____ Source data
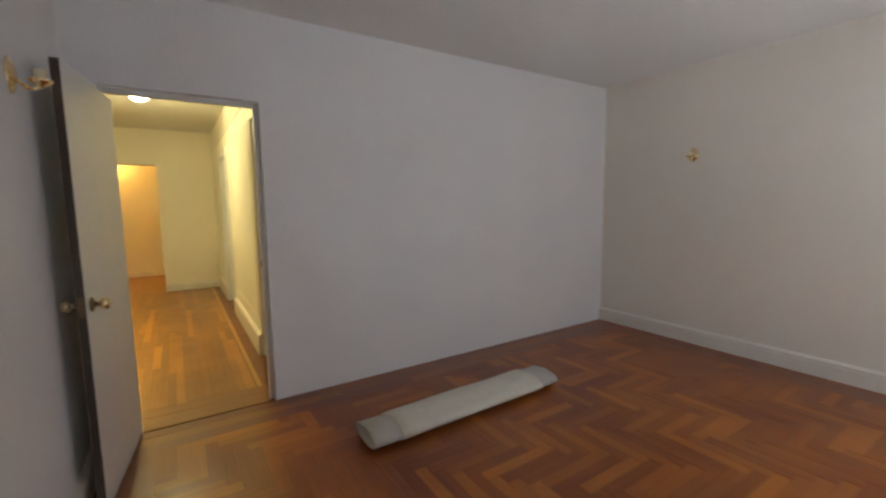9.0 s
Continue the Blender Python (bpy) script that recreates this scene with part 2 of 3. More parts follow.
def pierced(axis, a, b, u0, u1, z0, z1, holes):
    """A wall across axis from a to b, running from u0 to u1, with holes (u0, u1, z0, z1) that go right through it."""
    us = sorted({u0, u1, *[h[0] for h in holes], *[h[1] for h in holes]})
    zs = sorted({z0, z1, *[h[2] for h in holes], *[h[3] for h in holes]})
    us, zs = [u for u in us if u0 <= u <= u1], [z for z in zs if z0 <= z <= z1]
    bm = bmesh.new()
    known = {}

    def vert(s, u, z):
        k = (s, u, z)
        if k not in known:
            known[k] = bm.verts.new((s, u, z) if axis == "x" else (u, s, z))
        return known[k]

    def solid(i, j):
        if not (0 <= i < len(us) - 1 and 0 <= j < len(zs) - 1):
            return False
        cu, cz = (us[i] + us[i + 1]) / 2, (zs[j] + zs[j + 1]) / 2
        return not any(h[0] < cu < h[1] and h[2] < cz < h[3] for h in holes)

    for i in range(len(us) - 1):
        for j in range(len(zs) - 1):
            if not solid(i, j):
                continue
            U, V, P, Q = us[i], us[i + 1], zs[j], zs[j + 1]
            for s in (a, b):
                bm.faces.new([vert(s, U, P), vert(s, V, P), vert(s, V, Q), vert(s, U, Q)])
            for di, dj, (e, f) in ((-1, 0, ((U, P), (U, Q))), (1, 0, ((V, P), (V, Q))), (0, -1, ((U, P), (V, P))), (0, 1, ((U, Q), (V, Q)))):
                if not solid(i + di, j + dj):
                    bm.faces.new([vert(a, *e), vert(a, *f), vert(b, *f), vert(b, *e)])
    bmesh.ops.recalc_face_normals(bm, faces=bm.faces)
    return bm


def structure(name, bm, mat, label, category):
    return tagged(mesh_object(name, bm, mat), label, category, kind="structure")


def empty(name, x, y, z, label, category, group=""):
    ob = new(name)
    ob.location = (x, y, z)
    return tagged(ob, label, category, group)


# ---- the rooms ----
H = 2.63
W1 = (-1.705, -1.075, 0.68, 2.285)
W2 = (-3.83, -3.14, 0.665, 2.32)
SPLAY, SPLAY_NORTH = 0.08, 0.12


def hole(w):
    return (w[0] - SPLAY, w[1] + SPLAY_NORTH, w[2], w[3] + SPLAY)


DOOR = (-4.465, -3.625, -0.1, 2.065)
structure("wall_east", pierced("x", 0.0, 0.32, -4.8, 0.2, -0.1, H + 0.1, [hole(W1), hole(W2)]), CREAM, "cream painted plaster wall with two deep windows", "wall")
structure("wall_north", pierced("y", 0.0, 0.2, -4.05, 0.0, -0.1, H + 0.1, []), CREAM, "cream painted plaster wall with two brass sconces", "wall")
structure("wall_south", pierced("y", -4.8, -4.6, -3.85, 0.0, -0.1, H + 0.1, []), PALE, "pale grey painted wall behind the open door", "wall")
structure("wall_west", pierced("x", -3.98, -3.85, -5.38, 0.0, -0.1, H + 0.1, [DOOR]), PALE, "pale grey painted wall with a doorway to the hall", "wall")
structure("ceiling_room", boxes((-3.85, 0.0, -4.6, 0.0, H, H + 0.1)), CEIL, "plain white plaster ceiling of the room", "ceiling")
structure("floor_room", boxes((-3.85, 0.0, -4.6, 0.0, -0.1, -0.006)), SUBFLOOR, "varnished brown herringbone parquet floor", "floor")

# hall
structure("wall_hall_south", pierced("y", -5.38, -5.18, -8.95, -3.98, -0.1, H + 0.1, []), HALLP, "cream hall wall with applied panel moulding", "wall")
structure("wall_hall_north", pierced("y", -3.54, -3.40, -8.95, -3.98, -0.1, H + 0.1, [(-4.87, -4.03, -0.1, 2.13), (-7.62, -6.85, -0.1, 2.05)]), HALLP, "cream hall wall with a closet opening and a doorway", "wall")
structure("wall_hall_west", pierced("x", -9.10, -8.95, -6.6, -3.2, -0.1, H + 0.1, [(-5.16, -4.345, -0.1, 2.05)]), HALLP, "cream end wall of the hall with a doorway", "wall")
structure("ceiling_hall", boxes((-8.95, -3.98, -5.18, -3.54, 2.61, 2.73)), CEIL, "white hall ceiling with one lamp", "ceiling")
structure("floor_hall", boxes((-8.95, -3.98, -5.18, -3.54, -0.1, -0.006)), SUBFLOOR, "varnished oak strip floor of the hall", "floor")
# unlit closet beside the doorway: a short return, then a wider space behind it
structure("wall_closet_return", boxes((-4.99, -4.87, -3.40, -3.11, -0.1, H)), HALLP, "unlit cream return wall of the hall closet", "wall")
structure("wall_closet_west", boxes((-5.25, -5.15, -3.11, -2.0, -0.1, H)), HALLP, "unlit cream side wall of the hall closet", "wall")
structure("wall_closet_south", boxes((-5.25, -4.99, -3.21, -3.11, -0.1, H)), HALLP, "unlit wall behind the closet return", "wall")
structure("wall_closet_north", boxes((-5.15, -3.98, -2.1, -2.0, -0.1, H)), HALLP, "unlit cream back wall of the hall closet", "wall")
structure("ceiling_closet", boxes((-5.15, -3.98, -3.40, -2.1, 2.5, H)), CEIL, "closet ceiling in shadow", "ceiling")
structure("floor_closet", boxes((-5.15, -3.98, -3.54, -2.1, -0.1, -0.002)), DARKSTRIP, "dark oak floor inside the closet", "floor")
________
Prompt: In the copy, include no pictures; restate the listing above exactly.

Complete output:
9.0 s
Continue the Blender Python (bpy) script that recreates this scene with part 2 of 3. More parts follow.
def pierced(axis, a, b, u0, u1, z0, z1, holes):
    """A wall across axis from a to b, running from u0 to u1, with holes (u0, u1, z0, z1) that go right through it."""
    us = sorted({u0, u1, *[h[0] for h in holes], *[h[1] for h in holes]})
    zs = sorted({z0, z1, *[h[2] for h in holes], *[h[3] for h in holes]})
    us, zs = [u for u in us if u0 <= u <= u1], [z for z in zs if z0 <= z <= z1]
    bm = bmesh.new()
    known = {}

    def vert(s, u, z):
        k = (s, u, z)
        if k not in known:
            known[k] = bm.verts.new((s, u, z) if axis == "x" else (u, s, z))
        return known[k]

    def solid(i, j):
        if not (0 <= i < len(us) - 1 and 0 <= j < len(zs) - 1):
            return False
        cu, cz = (us[i] + us[i + 1]) / 2, (zs[j] + zs[j + 1]) / 2
        return not any(h[0] < cu < h[1] and h[2] < cz < h[3] for h in holes)

    for i in range(len(us) - 1):
        for j in range(len(zs) - 1):
            if not solid(i, j):
                continue
            U, V, P, Q = us[i], us[i + 1], zs[j], zs[j + 1]
            for s in (a, b):
                bm.faces.new([vert(s, U, P), vert(s, V, P), vert(s, V, Q), vert(s, U, Q)])
            for di, dj, (e, f) in ((-1, 0, ((U, P), (U, Q))), (1, 0, ((V, P), (V, Q))), (0, -1, ((U, P), (V, P))), (0, 1, ((U, Q), (V, Q)))):
                if not solid(i + di, j + dj):
                    bm.faces.new([vert(a, *e), vert(a, *f), vert(b, *f), vert(b, *e)])
    bmesh.ops.recalc_face_normals(bm, faces=bm.faces)
    return bm


def structure(name, bm, mat, label, category):
    return tagged(mesh_object(name, bm, mat), label, category, kind="structure")


def empty(name, x, y, z, label, category, group=""):
    ob = new(name)
    ob.location = (x, y, z)
    return tagged(ob, label, category, group)


# ---- the rooms ----
H = 2.63
W1 = (-1.705, -1.075, 0.68, 2.285)
W2 = (-3.83, -3.14, 0.665, 2.32)
SPLAY, SPLAY_NORTH = 0.08, 0.12


def hole(w):
    return (w[0] - SPLAY, w[1] + SPLAY_NORTH, w[2], w[3] + SPLAY)


DOOR = (-4.465, -3.625, -0.1, 2.065)
structure("wall_east", pierced("x", 0.0, 0.32, -4.8, 0.2, -0.1, H + 0.1, [hole(W1), hole(W2)]), CREAM, "cream painted plaster wall with two deep windows", "wall")
structure("wall_north", pierced("y", 0.0, 0.2, -4.05, 0.0, -0.1, H + 0.1, []), CREAM, "cream painted plaster wall with two brass sconces", "wall")
structure("wall_south", pierced("y", -4.8, -4.6, -3.85, 0.0, -0.1, H + 0.1, []), PALE, "pale grey painted wall behind the open door", "wall")
structure("wall_west", pierced("x", -3.98, -3.85, -5.38, 0.0, -0.1, H + 0.1, [DOOR]), PALE, "pale grey painted wall with a doorway to the hall", "wall")
structure("ceiling_room", boxes((-3.85, 0.0, -4.6, 0.0, H, H + 0.1)), CEIL, "plain white plaster ceiling of the room", "ceiling")
structure("floor_room", boxes((-3.85, 0.0, -4.6, 0.0, -0.1, -0.006)), SUBFLOOR, "varnished brown herringbone parquet floor", "floor")

# hall
structure("wall_hall_south", pierced("y", -5.38, -5.18, -8.95, -3.98, -0.1, H + 0.1, []), HALLP, "cream hall wall with applied panel moulding", "wall")
structure("wall_hall_north", pierced("y", -3.54, -3.40, -8.95, -3.98, -0.1, H + 0.1, [(-4.87, -4.03, -0.1, 2.13), (-7.62, -6.85, -0.1, 2.05)]), HALLP, "cream hall wall with a closet opening and a doorway", "wall")
structure("wall_hall_west", pierced("x", -9.10, -8.95, -6.6, -3.2, -0.1, H + 0.1, [(-5.16, -4.345, -0.1, 2.05)]), HALLP, "cream end wall of the hall with a doorway", "wall")
structure("ceiling_hall", boxes((-8.95, -3.98, -5.18, -3.54, 2.61, 2.73)), CEIL, "white hall ceiling with one lamp", "ceiling")
structure("floor_hall", boxes((-8.95, -3.98, -5.18, -3.54, -0.1, -0.006)), SUBFLOOR, "varnished oak strip floor of the hall", "floor")
# unlit closet beside the doorway: a short return, then a wider space behind it
structure("wall_closet_return", boxes((-4.99, -4.87, -3.40, -3.11, -0.1, H)), HALLP, "unlit cream return wall of the hall closet", "wall")
structure("wall_closet_west", boxes((-5.25, -5.15, -3.11, -2.0, -0.1, H)), HALLP, "unlit cream side wall of the hall closet", "wall")
structure("wall_closet_south", boxes((-5.25, -4.99, -3.21, -3.11, -0.1, H)), HALLP, "unlit wall behind the closet return", "wall")
structure("wall_closet_north", boxes((-5.15, -3.98, -2.1, -2.0, -0.1, H)), HALLP, "unlit cream back wall of the hall closet", "wall")
structure("ceiling_closet", boxes((-5.15, -3.98, -3.40, -2.1, 2.5, H)), CEIL, "closet ceiling in shadow", "ceiling")
structure("floor_closet", boxes((-5.15, -3.98, -3.54, -2.1, -0.1, -0.002)), DARKSTRIP, "dark oak floor inside the closet", "floor")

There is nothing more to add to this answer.